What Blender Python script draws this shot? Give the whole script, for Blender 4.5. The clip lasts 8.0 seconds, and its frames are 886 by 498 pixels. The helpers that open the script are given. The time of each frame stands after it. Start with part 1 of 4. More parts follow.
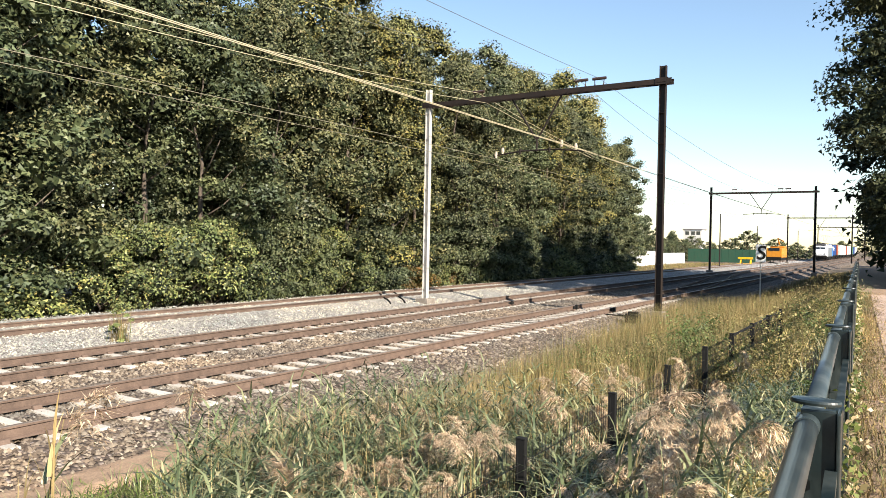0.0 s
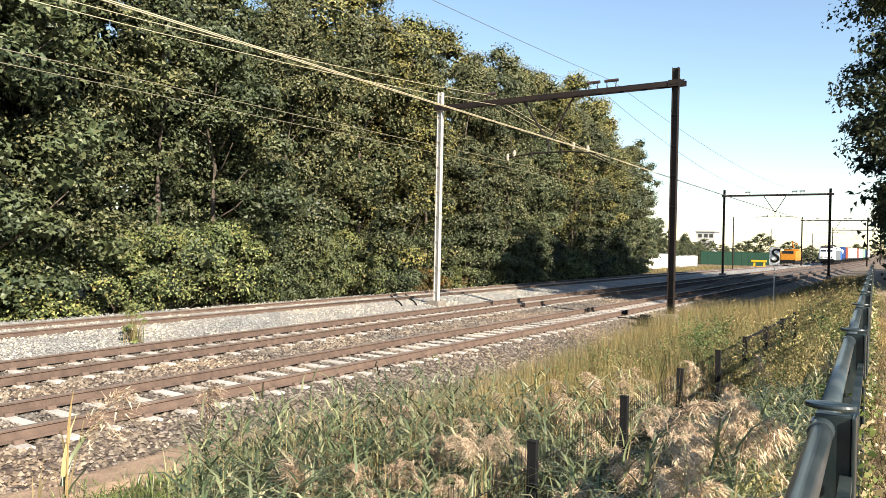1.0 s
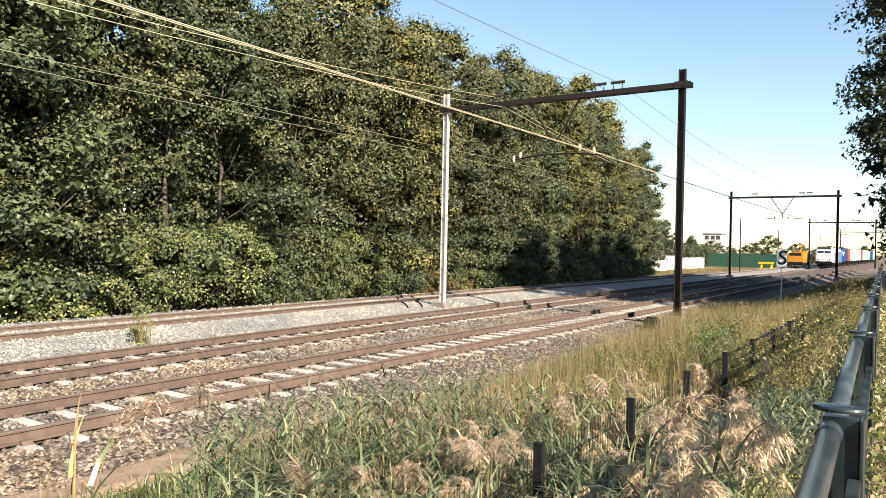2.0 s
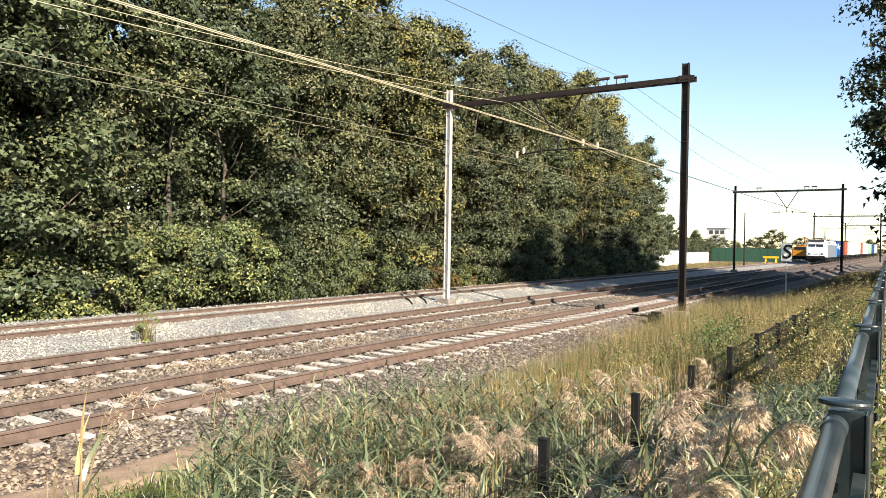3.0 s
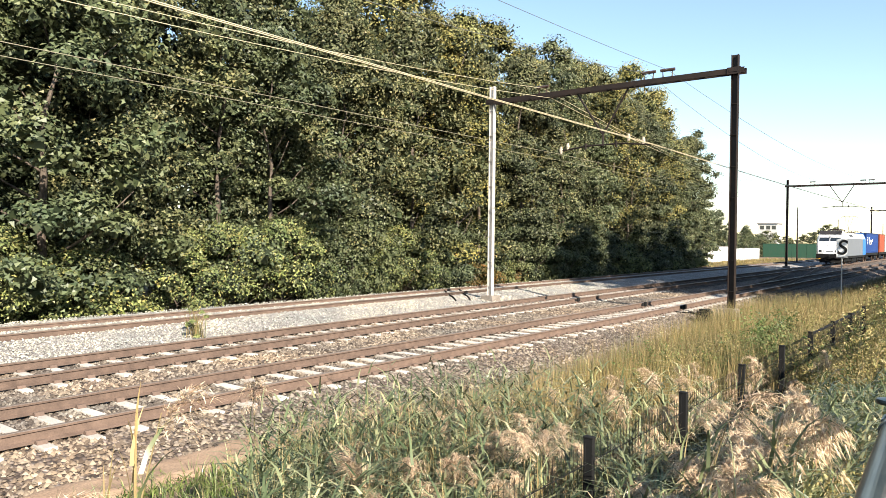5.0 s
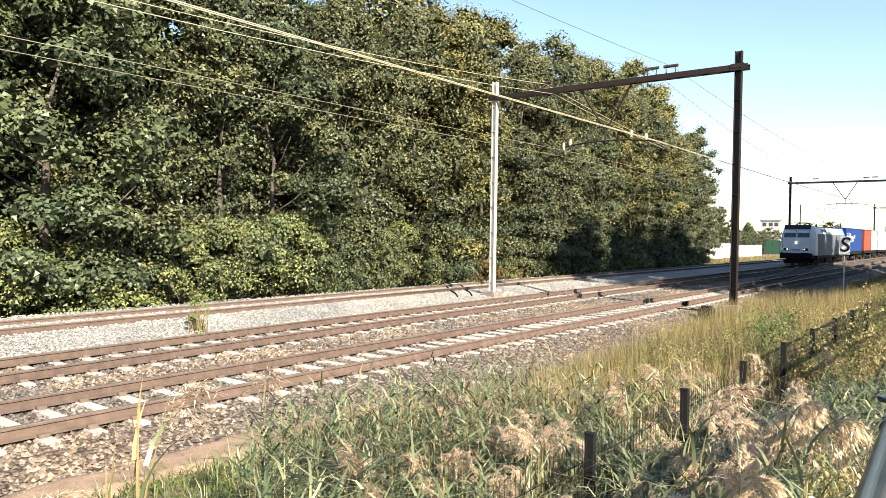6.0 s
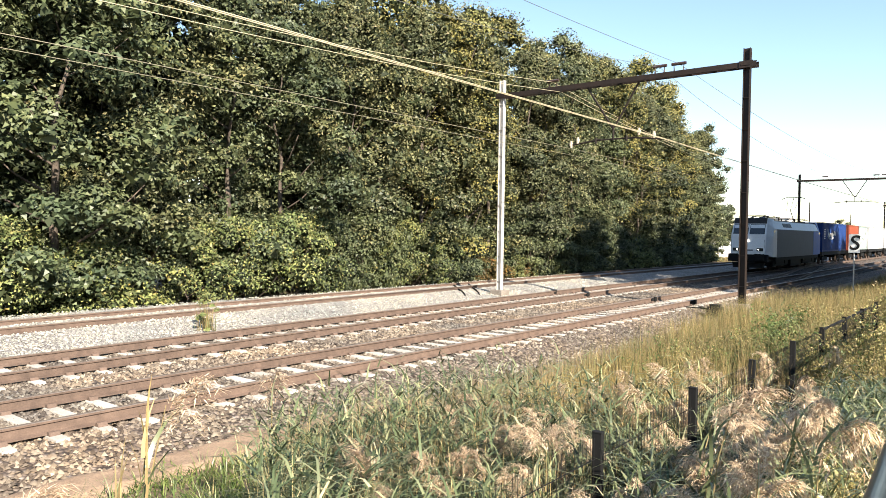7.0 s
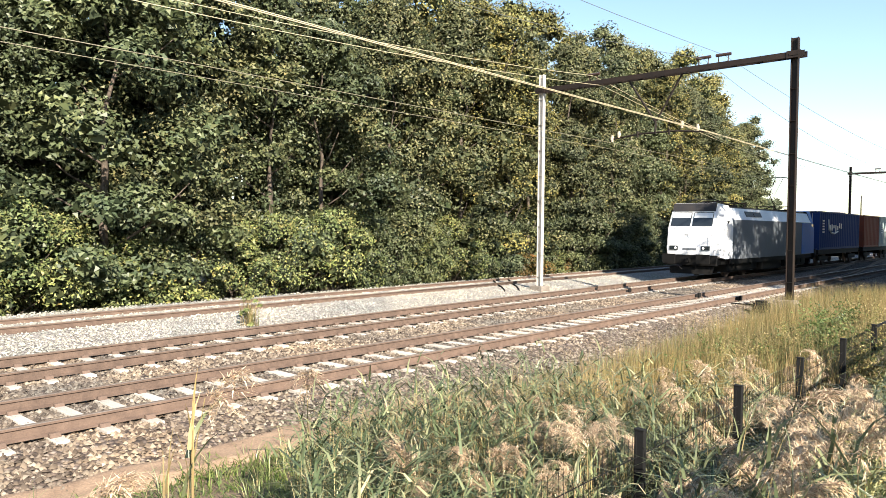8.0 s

+ + +

Copy out the whole listing exactly, and don't carry over any pictures.

## Reply to the task:
What Blender Python script draws this shot? Give the whole script, for Blender 4.5. The clip lasts 8.0 seconds, and its frames are 886 by 498 pixels. The helpers that open the script are given. The time of each frame stands after it. Start with part 1 of 4. More parts follow.
0.0 s
1.0 s
2.0 s
3.0 s
5.0 s
6.0 s
7.0 s
8.0 s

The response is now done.